MAKOM SYECH MAKHDUM WALI PERKASA PEKIRINGAN, KARANGMONCOL, PURBALINGGA

 

Gambar 1. Masjid Jami; Wali Perkasa setelah direnovasi

Makom Syech Makhdum Wali Perkasa merupakan makom yang terletak di Desa Pekiringan Kecamatan Karangmoncol Kabupaten Purbalingga Jawa Tengah. Makom ini terletak dibelakang Masjid Jami Wali Perkasa yang didirikan oleh Syech Makhdum Wali Perkasa yang diperkirakan berusia lebih dari 5 abad. Masjid ini didirikan pada zaman penyebaran islam yang dilakukan oleh Walisongo.

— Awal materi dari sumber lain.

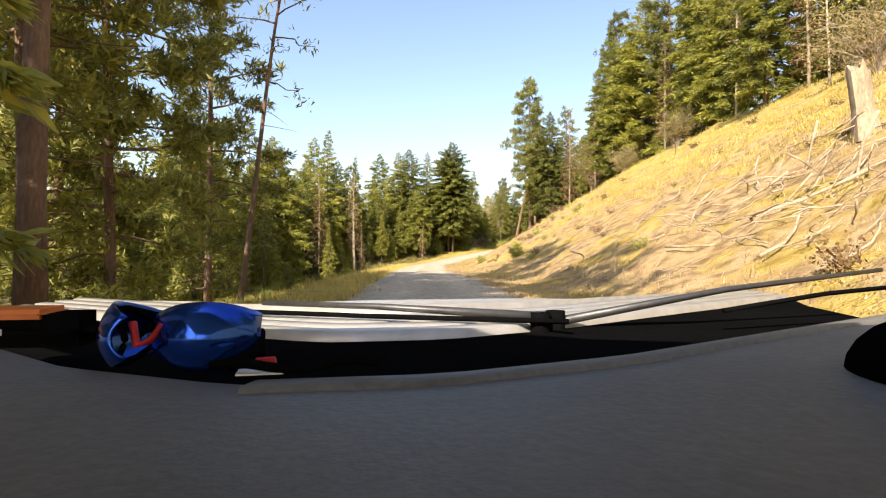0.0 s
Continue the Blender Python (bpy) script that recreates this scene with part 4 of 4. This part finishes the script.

Tidak ada sumber yang dapat memastikan tahun pembangunan masjid ini, tetapi jika merujuk pada pernyataan bahwa masjid tersebut dibangun setelah Masjid Agung Demak. Gaya arsitektur dan ornamen Masjid Jami’ Wali Perkasa setelah direnovasi tempak lebih modern dari sebelumnya. Awalnya, masjid ini bergaya layaknya masjid jawa dengan atap berbentuk Limas. Namun, sekarang atap limas itu diubah menjadi sebuah kubah besar yang menambah kesan megah dari masjid ini. Meskipun bentuk dan ornamen masjid dirombak total, ada satu bangunan yang masih dipertahankan, yaitu empat pilar utama yang berada di dalam masjid. Empat pilar tersebut merupakan peninggalan tertua dari Wali Perkasa.

Syech Makhdum Wali Perkasa merupakan penguasa bumi cahyana karangmoncol. Beliau menjadi penguasa disana setelah menggantikan Syech Makhdum Husain (kakeknya). Wali Perkasa merupakan tokoh historis kerena namanya tercantum dalam piagam Sultan Demak yang mengukuhkan Cahyana sebagai wilayah yang berdiri sendiri.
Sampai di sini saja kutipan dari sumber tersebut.